Уф! Однако вернемся к книгам. Читаешь публицистику Бунина, с которым тебя связывают, помимо прочего, несколько любовно проанализированных текстов, и тоже одобряешь. То есть присоединяешься – пристраиваешься – к его здоровому антисоветизму, к трезвому взгляду на Горького, Брюсова, Белого, Маяковского, к издевательской пародии на Ахматову… Вчуже оправдываешь даже его пристрастное неприятие Блока, немного, правда, вздрагиваешь, когда в пренебрежительном списке натыкаешься на Пастернака и Бабеля – особенно Бабеля, поскольку ты как раз недавно сравнил бунинские повествовательные дерзости (во «В некотором царстве» с бабелевскими в «Справке»). В целом же все равно любуешься задиристой непримиримостью пишущего.
Но все это, вот именно, вчуже, опосредованно, через литературу. И вдруг глаз останавливается на житейски знакомой фамилии и подходящем, вроде бы, имени.

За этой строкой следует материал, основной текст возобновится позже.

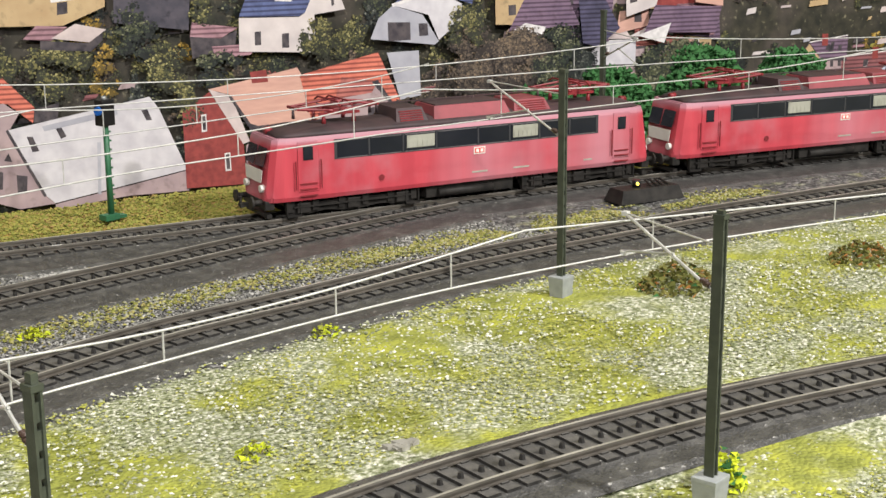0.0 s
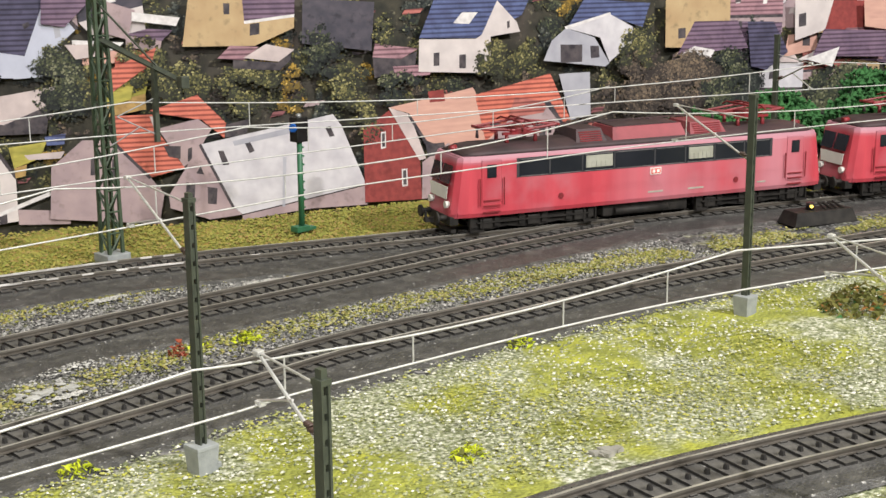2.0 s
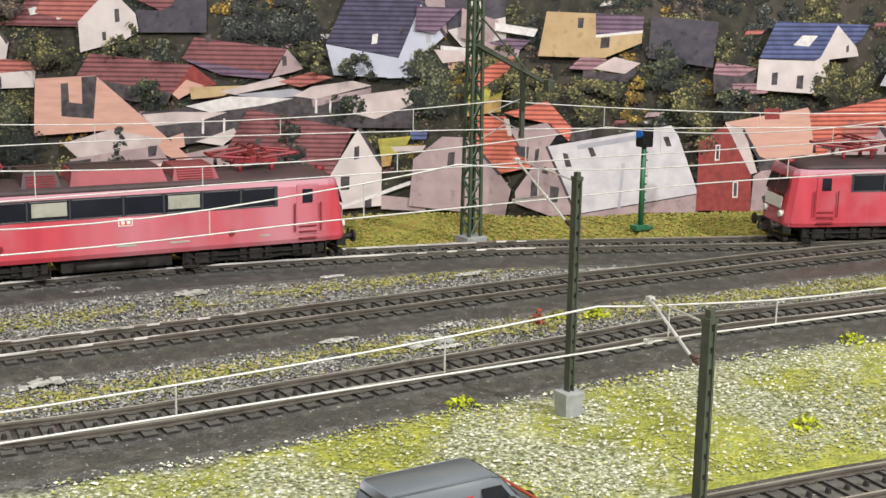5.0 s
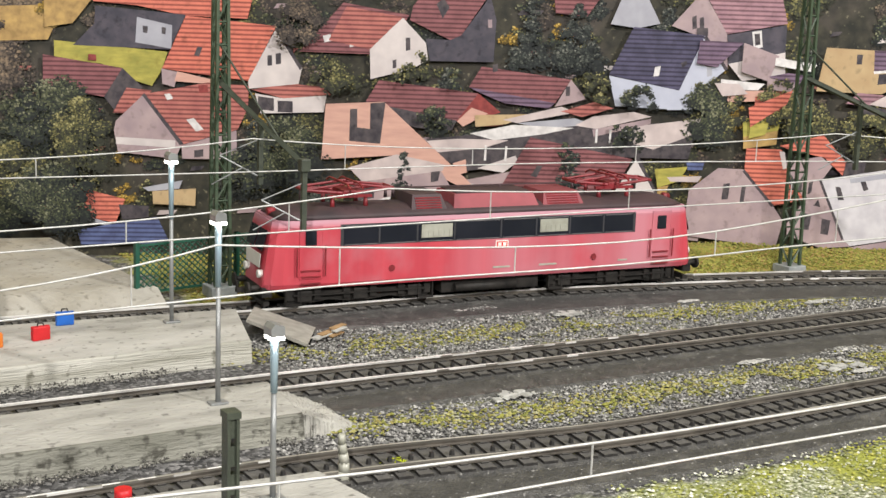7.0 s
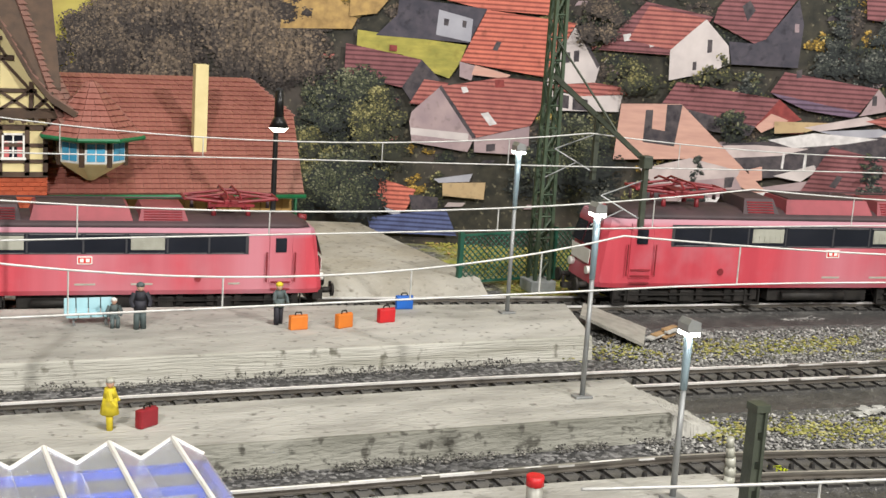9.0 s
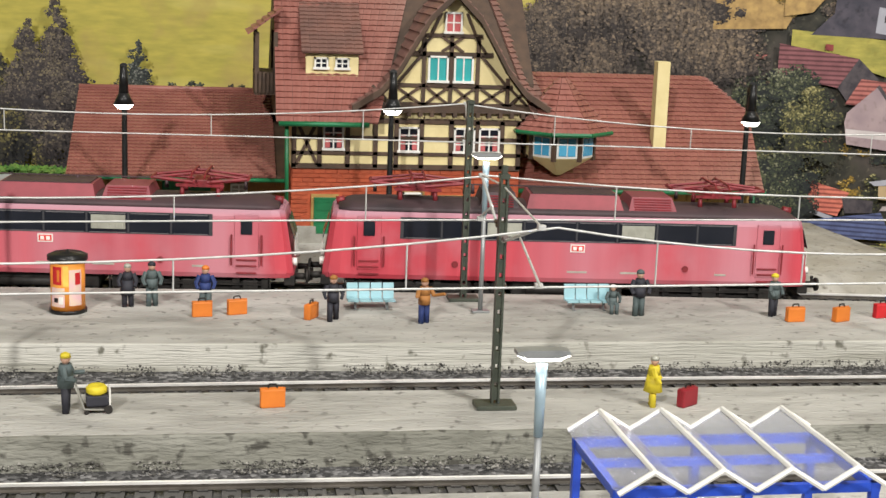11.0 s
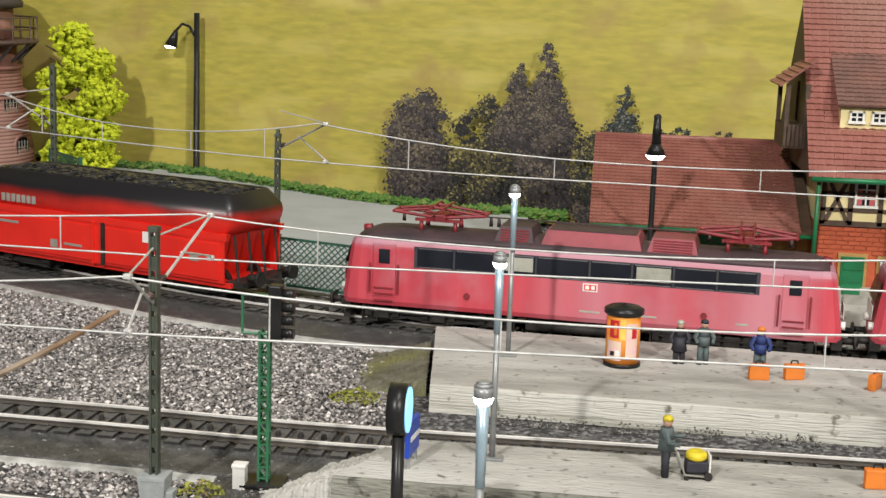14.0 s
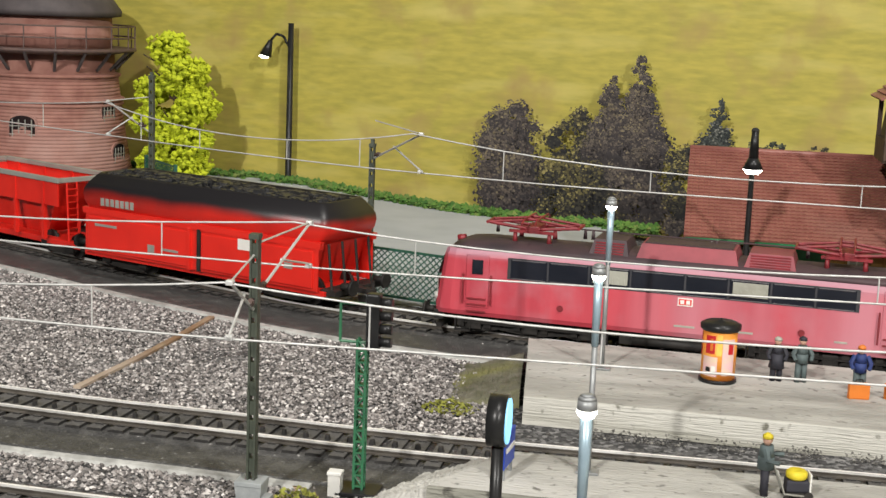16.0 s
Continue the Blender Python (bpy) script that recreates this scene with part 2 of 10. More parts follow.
M_TYRE = mat("black_rubber", (0.015, 0.015, 0.015), None, 2, 0.8, 0, 0)
M_BLUE = mat("royal_blue_steel", (0.015, 0.06, 0.42), (0.012, 0.045, 0.32), 0.8, 0.4, 0, 0)
M_FENCE = mat("dark_green_fence_plastic", (0.012, 0.07, 0.045), (0.02, 0.1, 0.065), 1, 0.5, 0, 0)
M_ORANGE = mat("orange_brown_leather", (0.68, 0.2, 0.025), (0.6, 0.16, 0.02), 2, 0.5, 0, 0)
M_SUITRED = mat("red_leather", (0.6, 0.015, 0.02), None, 2, 0.5, 0, 0)
M_SUITDARK = mat("dark_red_leather", (0.28, 0.015, 0.025), None, 2, 0.5, 0, 0)
M_SUITBLUE = mat("blue_fabric", (0.01, 0.12, 0.5), None, 2, 0.5, 0, 0)
M_SEAT = mat("light_blue_bench_plastic", (0.34, 0.55, 0.6), (0.28, 0.48, 0.53), 1, 0.45, 0, 0)
M_POSTER = mat("orange_poster_paper", (0.85, 0.38, 0.06), (0.75, 0.22, 0.03), 1.2, 0.5, 0, 0)
M_POSTER2 = mat("pale_pink_poster_paper", (0.75, 0.45, 0.5), (0.7, 0.55, 0.4), 2.5, 0.5, 0, 0)
M_SIGGREEN = mat("signal_green_lattice", (0.035, 0.16, 0.075), (0.025, 0.11, 0.055), 1, 0.45, 0, 0)
M_LEAF = mat("yellow_green_foam_leaf", (0.56, 0.62, 0.02), (0.38, 0.45, 0.015), 1.5, 0.8, 0, 0.5)
M_LEAFD = mat("dark_green_foam_leaf", (0.02, 0.09, 0.022), (0.035, 0.14, 0.035), 1.5, 0.85, 0, 0.5)
M_TRUNK = mat("brown_trunk", (0.09, 0.06, 0.035), None, 3, 0.9, 0, 0.5)
M_TUFT = mat("yellow_olive_flock", (0.3, 0.31, 0.05), (0.2, 0.21, 0.04), 2, 0.9, 0, 0.4)
M_MOSS = mat("olive_moss_clump", (0.09, 0.11, 0.018), (0.16, 0.13, 0.03), 1.2, 0.9, 0, 0.6)
M_STRIP = mat("weathered_wood_strip", (0.38, 0.28, 0.18), (0.2, 0.11, 0.05), 1.1, 0.85, 0, 0.5, stain=(0.48, 0.4, 0.32), stretch=(1, 0.4, 1))
M_WOOD = mat("bare_wood_strip", (0.36, 0.24, 0.12), (0.26, 0.16, 0.07), 1.5, 0.8, 0, 0.3)
M_ACRYL = bpy.data.materials.new("clear_acrylic_sheet")
M_ACRYL.use_nodes = True
_b = M_ACRYL.node_tree.nodes["Principled BSDF"]
_b.inputs["Base Color"].default_value = (0.8, 0.82, 0.9, 1)
_b.inputs["Roughness"].default_value = 0.16
_b.inputs["Transmission Weight"].default_value = 0.9
_b.inputs["IOR"].default_value = 1.1


# ---------------------------------------------------------------- mesh helpers, in centimetres
def spline(pts, step=0.5):
    """Points of a smooth line through pts, step apart."""
    p = [np.array(q, float) for q in pts]
    p = [2 * p[0] - p[1]] + p + [2 * p[-1] - p[-2]]
    dense = []
    for i in range(1, len(p) - 2):
        for k in range(40):
            t = k / 40
            dense.append(0.5 * (2 * p[i] + (p[i + 1] - p[i - 1]) * t + (2 * p[i - 1] - 5 * p[i] + 4 * p[i + 1] - p[i + 2]) * t * t
                                + (3 * p[i] - p[i - 1] - 3 * p[i + 1] + p[i + 2]) * t ** 3))
    dense.append(p[-2])
    d = np.array(dense)
    s = np.concatenate([[0], np.cumsum(np.linalg.norm(np.diff(d, axis=0), axis=1))])
    n = max(2, int(s[-1] / step) + 1)
    u = np.linspace(0, s[-1], n)
    return np.stack([np.interp(u, s, d[:, k]) for k in range(d.shape[1])], 1)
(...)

…Ах, русская интеллигенция, русская интеллигенция! Уж столько «интересного» приходится нам видеть, что следовало бы в три ручья плакать, а мы только по-дурацки восхищаемся: «Очень интересно!»

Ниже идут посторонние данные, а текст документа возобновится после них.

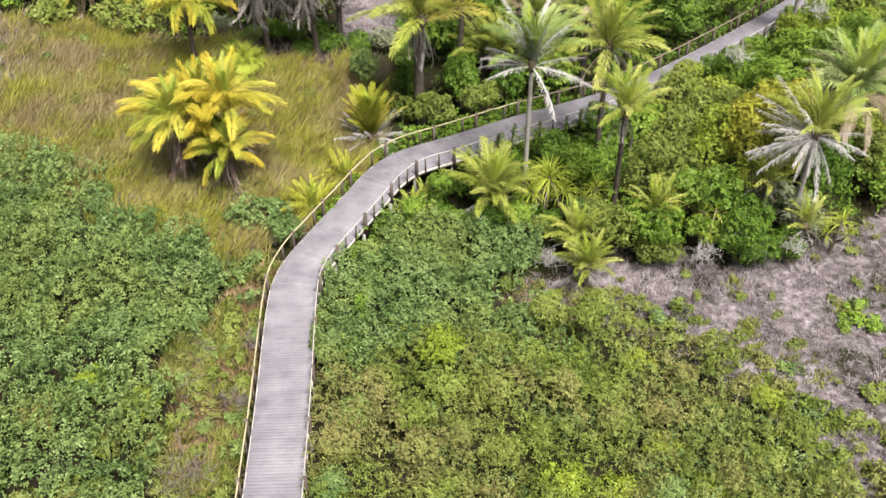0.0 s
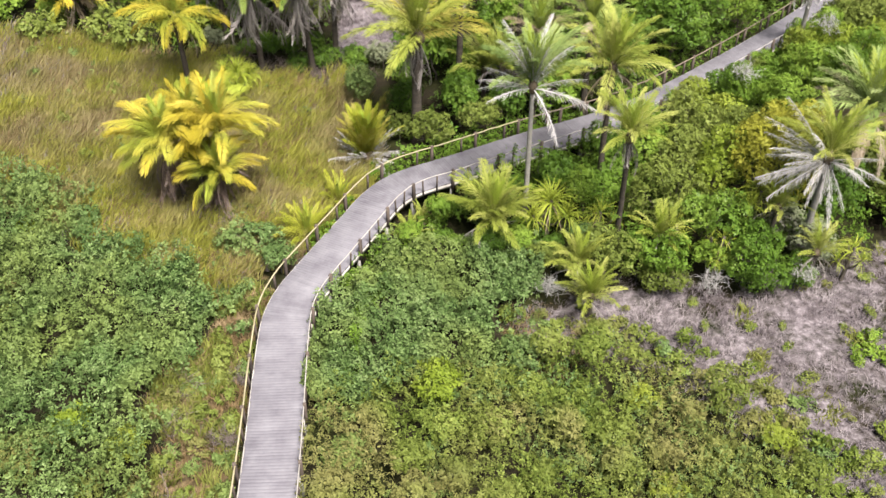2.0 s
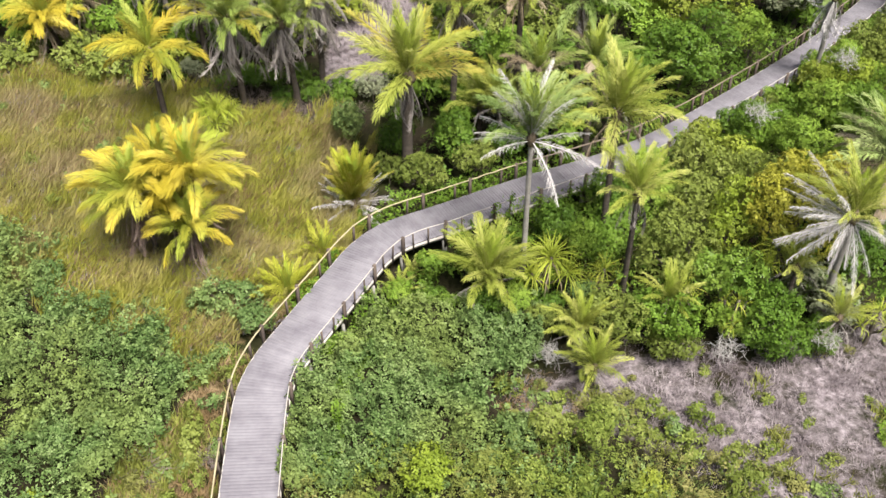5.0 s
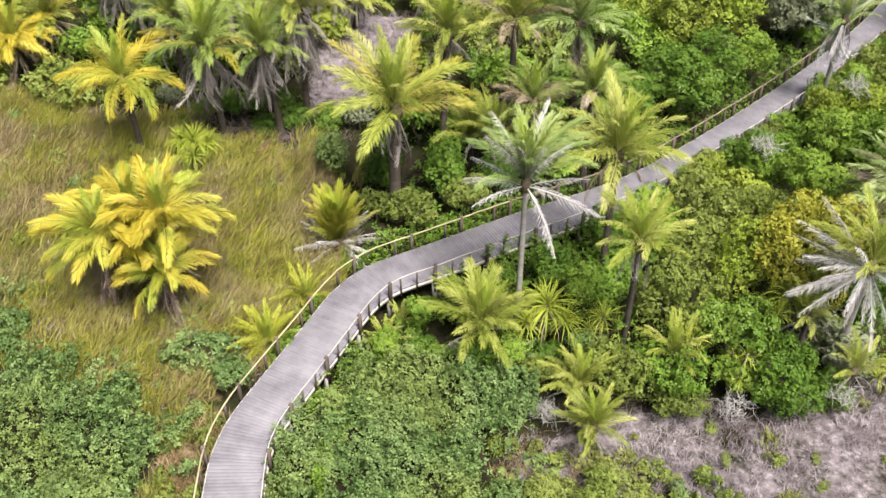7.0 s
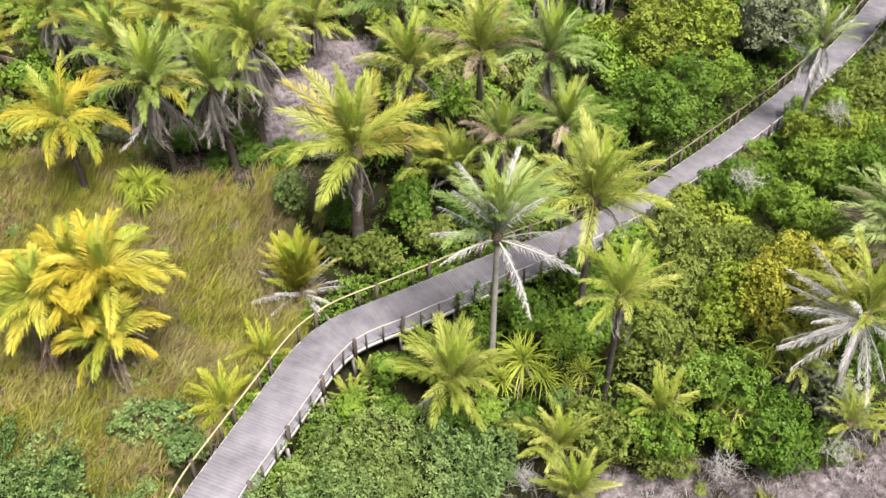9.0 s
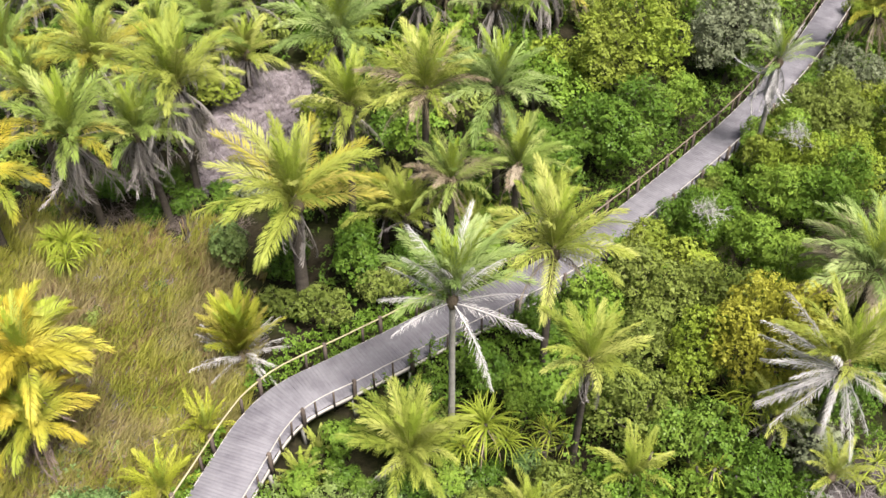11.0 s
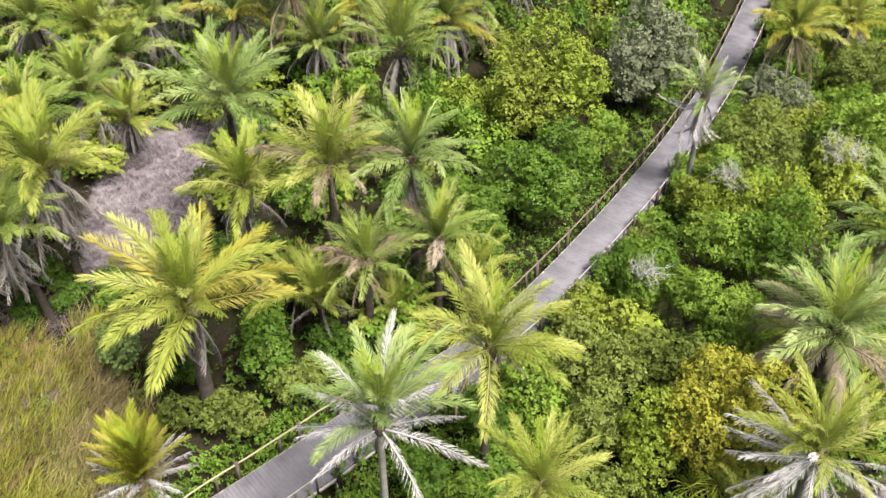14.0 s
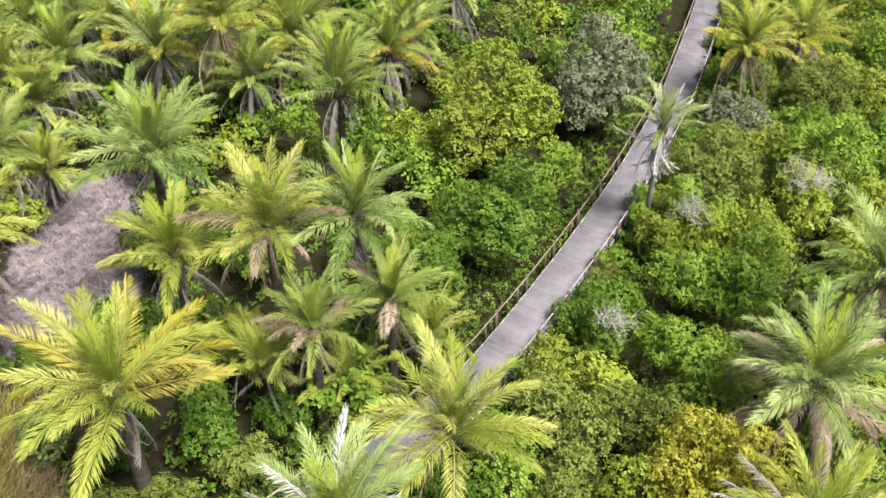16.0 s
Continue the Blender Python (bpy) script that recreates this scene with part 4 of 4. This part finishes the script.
def shrubs():
    r = np.random.default_rng(11)
    spots = []

    def fill(poly, gap, tries, choose, keep=1.7, dead=(), far=None):
        p = np.array(poly)
        lo, hi = np.maximum(p.min(0), (-40, 14)), np.minimum(p.max(0), (54, 98))
        for _ in range(tries):
            x, y = r.uniform(lo[0], hi[0]), r.uniform(lo[1], hi[1])
            if not inside(poly, np.array(x), np.array(y)) or any(inside(d, np.array(x), np.array(y)) for d in dead):
                continue
            g = gap * r.uniform(0.8, 1.2)
            if any((x - a) ** 2 + (y - b) ** 2 < (0.5 * (g + c)) ** 2 for a, b, c in spots):
                continue
            top, rad, kind, style = choose(x, y)
            if from_deck(x, y)[0] < keep + rad * (0.6 if y < 1.035 * x + 42 else 0.78):
                continue
            spots.append((x, y, g))
            if far is not None:
                far.append((x, y, float(fall(x)) + top, rad, kind, style, int(r.integers(3)), r.uniform(0, 360)))
                continue
            plant(x, y, float(fall(x)) + top, rad, kind, style, int(r.integers(3)), r.uniform(0, 360))

    pick = lambda names, w: names[int(r.choice(len(names), p=w))]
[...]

Комиссаром иностранных дел, одним из представителей «рабоче-крестьянской» власти был в Одессе прошлым летом какой-то Юзя Ревзин, как нежно называли его даже у П. Лет двадцати пяти, большой франт, большой эстет, сладко хорошенький… Когда пришли добровольцы, он не бежал, а затаился в Одессе. Возвращаюсь однажды из отдела пропаганды домой, подъезжаю к крыльцу и вдруг вижу, что прямо навстречу мне этот самый Юзя. И я, идиот, так потерялся, что, вместо того чтобы схватить эту гадину за шиворот и тащить куда следует, со всех ног кинулся на крыльцо. Успел только заметить, как смертельно побледнел он.
Нет, ни к черту мы не годимся[32]
.Ревзин – фамилия мне не совсем чуждая. В нашем доме на Метростроевской (Остоженке), 41, жили, как я понимаю, старый писатель Ревзин, благообразный седой джентльмен, и двое его то ли сыновей, то ли племянников, Санька и Давид, оба значительно старше нас мальчишек, но сравнительно молодые. «Санька» в дальнейшем оказался Исааком Иосифовичем, преподавателем немецкого языка в том же Инязе им. Мориса Тореза, где располагалась наша Лаборатория. И. И., друживший и соавторствовавший с Розенцвейгом, увлекся новыми, «математическими», методами в языкознании, о которых написал много статей и книг, полных, на наш со Щегловым саркастический взгляд, неофитского занудства. По их поводу мы неумеренно зубоскалили, чем, наверное, попортили И. И. немало крови, и он простил нас очень и очень нескоро, лишь незадолго до смерти – в ответ на мое запоздалое покаяние.
Из Иняза И. И. вскоре пошел на повышение – перевелся в Институт славяноведения в сектор к Вяч. Вс. Иванову. На той же волне он влюбился в очаровательную, юную (а впрочем, уже, хотя и как-то не очень основательно, замужнюю), интеллектуальную до зубов смуглянку Олю Карпинскую, стал расходиться и, в конце концов, развелся с первой женой, строгой белокурой хромоножкой (помню ее стремительно, сосредоточенно, не подымая глаз, проходящей по двору нашего дома). И женился на тоже разведшейся Оле.
По ходу этого процесса он впервые, по-крупному и раз и навсегда разругался с Розенцвейгом. Я всегда полагал, что ссора произошла из‐за попыток В. Ю. отстаивать перед ним идею единобрачия (как он однажды отстаивал ее в аналогичной ситуации со мной), однако, по недавнему авторитетному свидетельству общего знакомого, причиной разрыва был не кто иной, как я сам, которого И. И. безуспешно требовал уволить с работы за хохмы на его счет в моем «Who Is Who & What is What In Linguistics» (1967). И одним из косвенных последствий этого стала преждевременная, в возрасте 51 года, смерть И. И, наступившая в результате безобразного невнимания к его истории болезни со стороны врачей академической больницы, где он находился не под наблюдением Анны Марковны (о каковом см. выше), а, увы, на общих советских основаниях.
Олю я тоже знал – и до их брака, и после; мы и сейчас приятельствуем, хотя общаемся, лично или по телефону, не чаще раза год.